Testing Performance: How CSM Stacks Up Against Human Voices
In tests that involved human evaluators listening to speech samples both from the CSM model and real human speakers, the results were pretty close. When evaluators did not have any context for the conversations, there was no clear favorite between the AI-generated speech and human recordings. This indicates that Sesame’s CSM can produce speech that is nearly indistinguishable from human voices.
However, when evaluators had context for the conversations, they still preferred real human voices over the AI-generated ones. This shows that while the technology is advancing quickly, it still has room for improvement in creating contextual conversation that feels naturally human.
Challenges and Future Improvements
Brendan Iribe, co-founder of Sesame, has openly discussed the current limitations of the CSM. He mentioned in a comment on Hacker News that the AI can sometimes be overly eager and might not always deliver the right tone, pacing, and style necessary for genuine conversation. There are problems related to interruptions and how smoothly conversations flow. He remarked, “Right now, we’re in a tough spot, but we’re hopeful we can improve.”
Potential Applications of Sesame’s CSM
The capabilities of CSM hold exciting possibilities across various industries. Here are some potential uses:
- Customer Service: Businesses can use realistic AI voices to handle customer inquiries, providing quick and efficient service.
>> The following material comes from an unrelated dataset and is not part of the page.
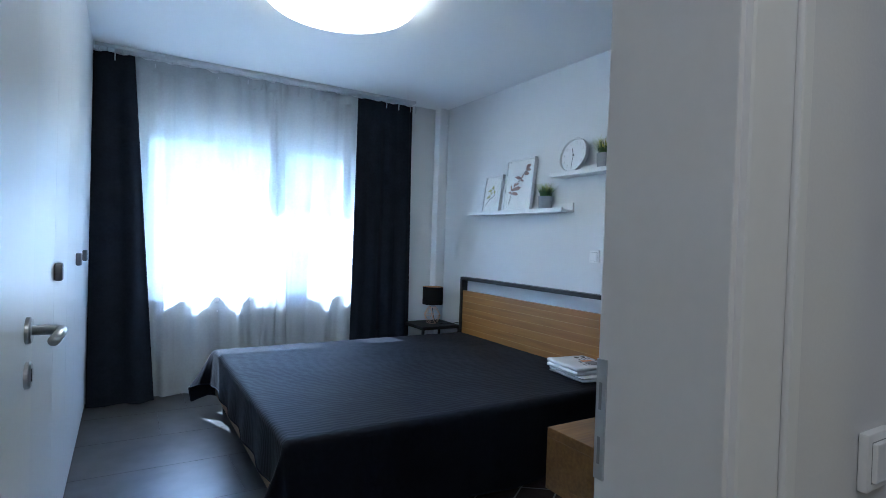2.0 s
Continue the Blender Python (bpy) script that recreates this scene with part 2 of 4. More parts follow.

- Content Creation: Creators can leverage CSM for audiobooks or narrations, reaching audiences who prefer listening over reading.
- Games and Virtual Reality: Game developers could enhance player experiences by integrating conversational AI that responds naturally to player actions.
- Personal Assistants: More human-like AI voices can make personal assistants feel more relatable and engaging.
As this technology continues to develop, it could reshape how we interact with AI, making it feel more like a conversation with a person rather than a machine.